Go through the data below and copy it exactly, skipping every picture.

Dataset extract:
______

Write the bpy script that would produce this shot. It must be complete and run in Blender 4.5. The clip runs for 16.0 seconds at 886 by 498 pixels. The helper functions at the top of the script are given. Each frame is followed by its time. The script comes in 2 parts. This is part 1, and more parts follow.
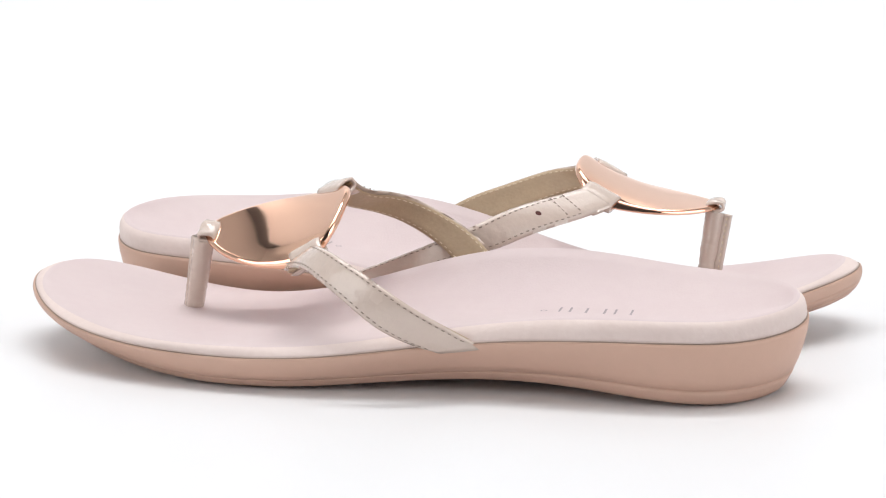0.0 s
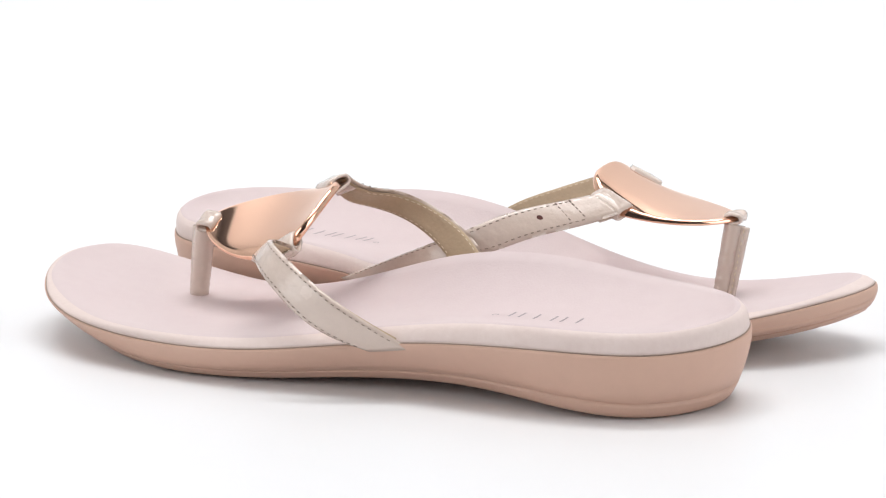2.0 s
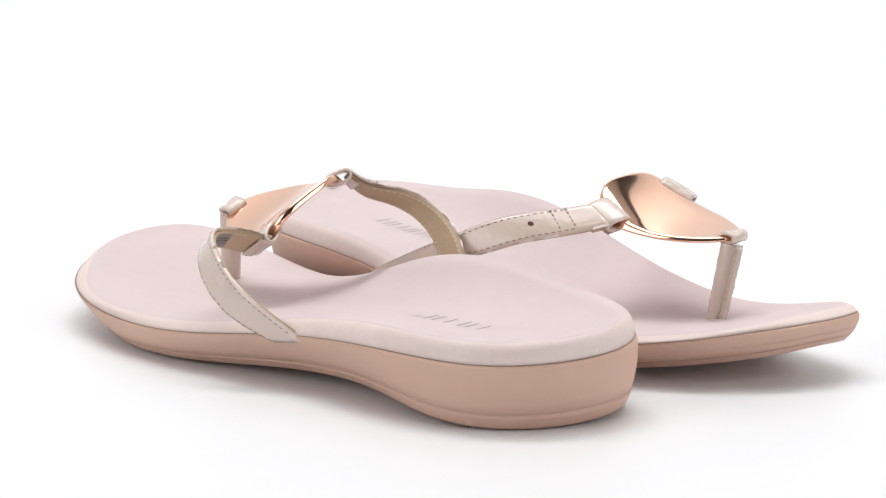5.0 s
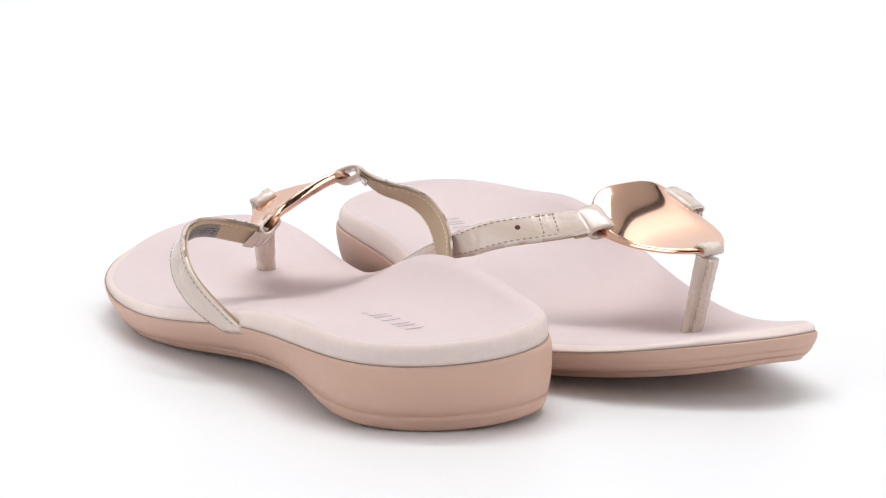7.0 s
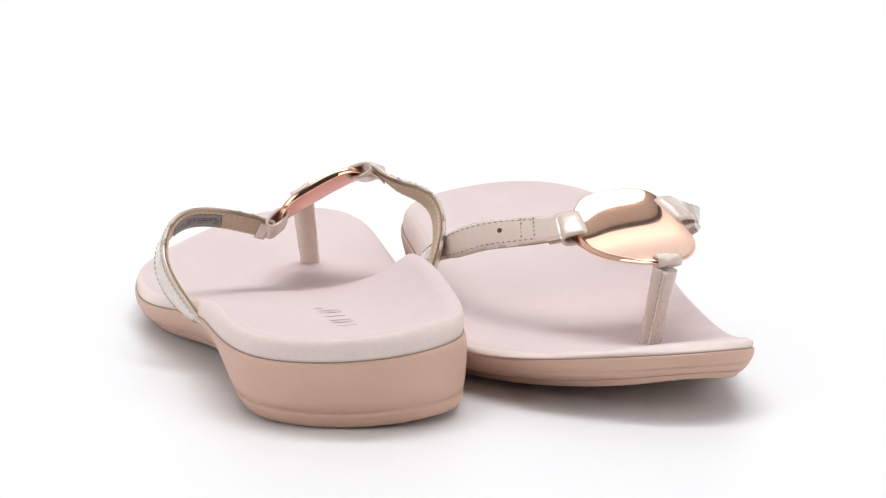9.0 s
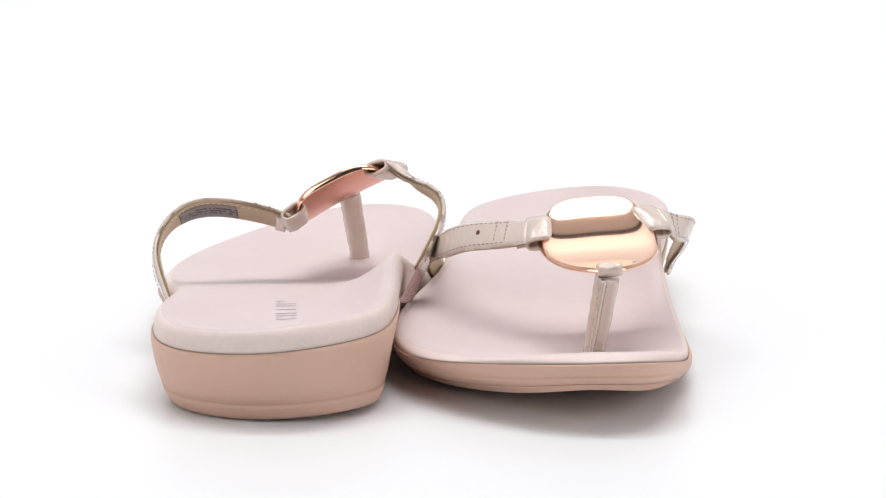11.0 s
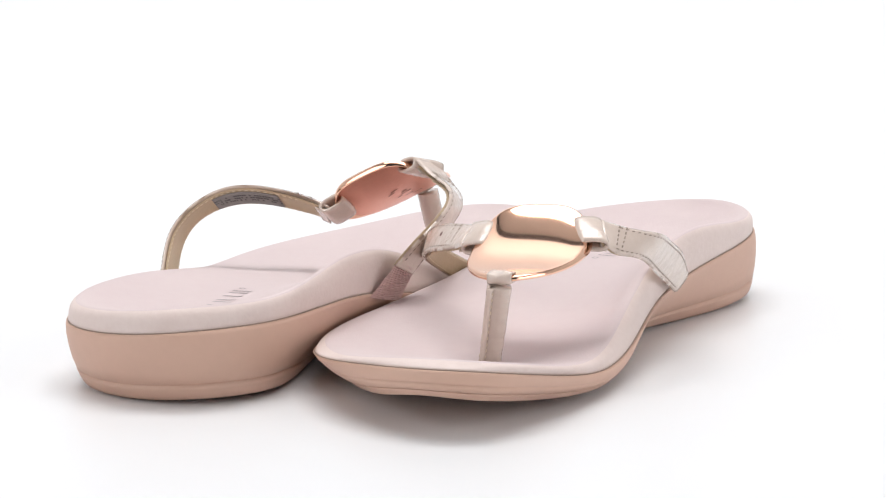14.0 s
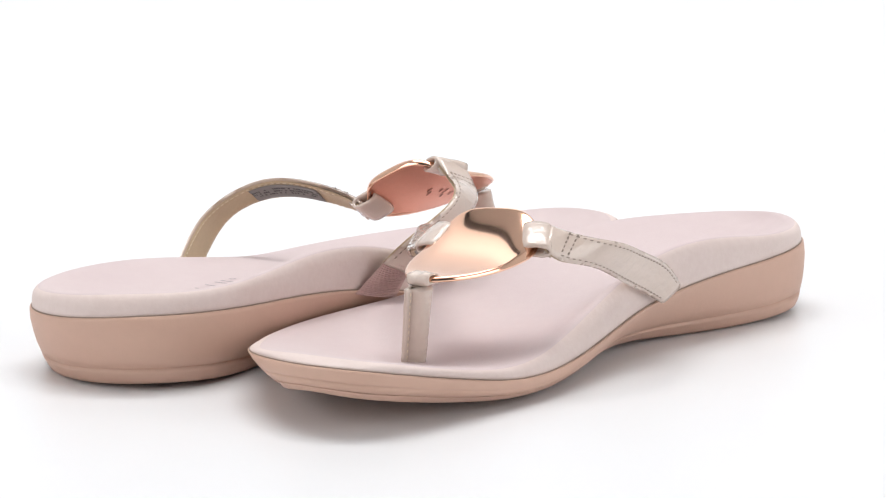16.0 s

______

Answer to this problem:
Write the bpy script that would produce this shot. It must be complete and run in Blender 4.5. The clip runs for 16.0 seconds at 886 by 498 pixels. The helper functions at the top of the script are given. Each frame is followed by its time. The script comes in 2 parts. This is part 1, and more parts follow.
0.0 s
2.0 s
5.0 s
7.0 s
9.0 s
11.0 s
14.0 s
16.0 s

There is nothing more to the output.